September Massacres: Bloody Parisian prison slaughters of September 1792 incited by Marat, carried out by Marseilles thugs, and costing an estimated 3,000 lives
Supreme Being: Official deity of France from June 8 (Festival of the Supreme Being), it was a pantheistic Enlightenment God first created by Rousseau and introduced by Robespierre.
taille: main direct tax to the government from which the aristocracy and clergy were exempt in pre-Revolutionary France.
Terror, Great: Most bloody part of Jacobin Terror beginning with the Law of 22 Prairal and ending 9 Thermidor 1794.
Terror, Red:the Jacobin Terror of 1793-1794 characterized by persecution of royalists and "traitors."
Terror, White: Thermidorian Reaction Terror of 1794-1795 led by the muscadins against Jacobins.
Thermidorian Reaction:9 Thermidor movement and the government (1794-1795) it established which overthrew Robespierre and his followers.
tithe: Heavy tax for the maintenance of the church levied on the peasants in pre-Revolutionary France which generally took up 8% of their income.
Tuilleries: Louis XV's former horse stables in Paris which became the residence of the royal family, then the seat of the revolutionary government and then Napoleon's Parisian headquarters.
Valmy: 1792 French victory that marked the beginning of French expansionist plans in Europe, European recognition of the French Revolution, and the formal end of the French monarchy.
Varennes: French town on the Austrian border where the royal family was suppose to flee on June of 1791 but never made it.

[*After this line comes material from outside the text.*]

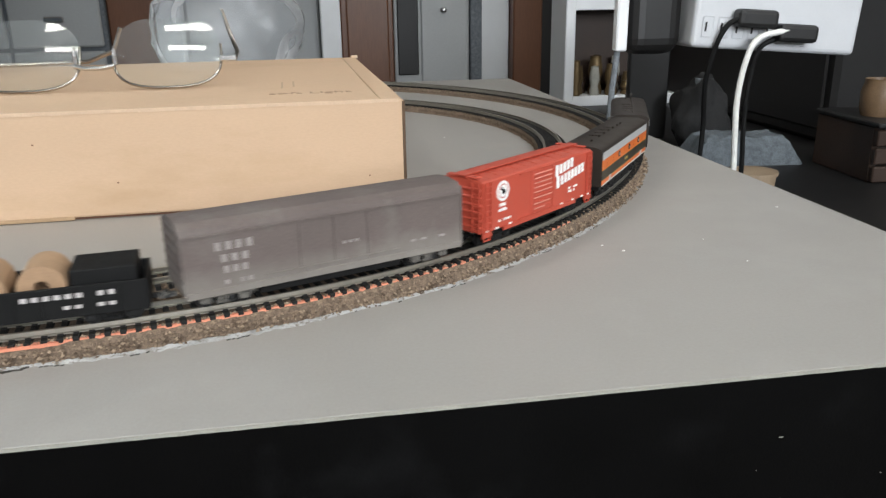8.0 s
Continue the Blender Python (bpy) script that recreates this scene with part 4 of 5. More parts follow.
def book_box(z, dx):
    """A long dark printed case in a bluish clear sleeve."""
    b = thing("model_box", "dark green printed model box in a clear bluish sleeve", "box", mm(-268 + dx, 254, z, rz=4.6), group="model boxes")
    part("carton", box(bmesh.new(), 1.5, 164, 0.8, 52, 1.0, 23, 0.6), "box_green", b)
    part("sleeve", box(bmesh.new(), 0, 171, -0.4, 54, 0, 24.2, 1.0), "sleeve", b, "clear bluish plastic sleeve")
    part("logo_block", box(bmesh.new(), 21.5, 26.0, -0.75, -0.45, 7.2, 15.6), "white", b, "plain white logo block")
    part("logo_block", box(bmesh.new(), 37.0, 39.6, -0.75, -0.45, 7.2, 15.6), "white", b, "plain white logo block")
    disc = part("logo_disc", cyl(bmesh.new(), 46.0, -0.6, 11.4, 4.3, 0.3, "y", 28), "white", b, "white logo disc")
    part("logo_disc_centre", cyl(bmesh.new(), 46.0, -0.68, 11.4, 2.3, 0.3, "y", 24), "box_green", disc)
    bm = loft(bmesh.new(), [[(x, y, z2) for x, z2 in ((27.4, 7.2), (31.0, 18.4), (34.6, 7.2))] for y in (-0.85, -0.46)])
    part("logo_triangle", bm, "logo_red", b, "red triangular logo shape")
    part("caption_bar", box(bmesh.new(), 21.5, 48, -0.75, -0.45, 5.2, 6.1), "dim_white", b)
    part("price_label", box(bmesh.new(), 117, 156, -0.75, -0.45, 3.6, 9.8), "white", b, "white paper label")
    bm = bmesh.new()
    for k in range(2):
        box(bm, 119, 154 - k * 14, -0.85, -0.7, 7.6 - k * 2, 8.3 - k * 2)
    part("label_bars", bm, "slab", b)
    bm = bmesh.new()
    for x0, x1, z0, z1 in ((138, 156, 19.5, 19.8), (138, 156, 15.0, 15.3), (138, 138.4, 15, 19.8), (155.6, 156, 15, 19.8)):
        box(bm, x0, x1, -0.75, -0.45, z0, z1)
    box(bm, 141, 153, -0.75, -0.45, 16.8, 18.0)
    part("scale_mark", bm, "dim_white", b)
    return b


book_box(42.2, 0)
book_box(66.6, 1)


def foam_box(z, dx, tray):
    b = thing("clear_box", "clear plastic box with a white foam tray and paper label" if tray else "cloudy clear plastic box with a paper end label", "plastic box",
              mm(-350 + dx, 222, z, rz=-1.5), group="clear boxes")
    part("shell", box(bmesh.new(), 0, 100, 0, 40, 0, 20.5, 1.0), "clear", b)
    if tray:
        bm = bmesh.new()
        n = 16
        for k in range(n):
            x0, x1 = 2 + k * 90 / n, 2 + (k + 1) * 90 / n
            u = (k + 0.5) / n
            h = 17.5 - 9.5 * math.exp(-((u - 0.62) / 0.10) ** 2) + 0.8 * math.sin(u * 17)
            box(bm, x0, x1 + 0.01, 2, 30, 1, h)
        part("foam_tray", bm, "tray", b)
    else:
        part("inner_tray", box(bmesh.new(), 3, 95, 4, 36, 1, 15, 1.5), "clear", b)
        part("paper_insert", box(bmesh.new(), 6, 92, 8, 34, 0.8, 8, 0.6), "tray", b)
    lab = part("end_label", box(bmesh.new(), 100.05, 100.5, 3, 37, 2.5, 18.5), "white", b, "white paper label with print bars")
    bm = bmesh.new()
    for k in range(4):
        box(bm, 100.4, 100.7, 8, 32 - 6 * (k % 2), 5 + k * 3.1, 6.3 + k * 3.1)
    part("print_bars", bm, "dust" if tray else "maroon", lab)
    return b


foam_box(-0.2, 0, False)
foam_box(20.6, 0, True)
for k in (0,):
    y = thing("yellow_car_shell", "yellow gondola car lying on its side with a black truck", "model car", mm(-470, 232, 2.2, rz=3))
    part("car_side", box(bmesh.new(), 0, 108, 0, 12, 0, 17, 0.5), "yellow_car", y)
    bm = bmesh.new()
    for q in range(12):
        box(bm, 16 + q * 8 - 0.4, 16 + q * 8 + 0.4, -0.7, 0.2, 2, 13)
    box(bm, 14, 108, -0.8, 0.2, 1.0, 2.0)
    box(bm, 14, 108, -0.8, 0.2, 12.6, 13.6)
    part("side_ribs", bm, "yellow_car", y)
    part("top_edge", box(bmesh.new(), 4, 108, 0, 12, 17, 18.6, 0.3), "gn_green", y, "dull green upper edge")
    bm = bmesh.new()
    box(bm, 3, 13, -3, 0, 1, 14, 0.6)
    for q in (4, 11):
        cyl(bm, 7, -2, q, 3.2, 3, "y", 14)
    box(bm, -3, 4, -2.4, -0.6, 4, 8, 0.3)
    part("truck", bm, "truck", y, "black plastic truck")
    bag = thing("plastic_sheet", "flat clear plastic sheet on the plywood", "plastic sheet", mm(-480, 210, 0, rz=4))
    part("sheet", box(bmesh.new(), 0, 110, 0, 26, -0.2, 0.6, 0.2), "milky", bag)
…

Vendee: poor, heavily Catholic, agricultural northwest corner of France that rose up in rebellion against the Republic in 1793 in a civil war marked by genocide and slaughter on both sides and was finally suppressed under the Directory.
Versailles: Traditional pleasure palace of French monarchy and fashionable nobility since Louis XIV.
vingtieme: Literally "twentieth", a progressive income tax in theory taxed 1/20th of one's income but most nobles and high clergymen escaped it.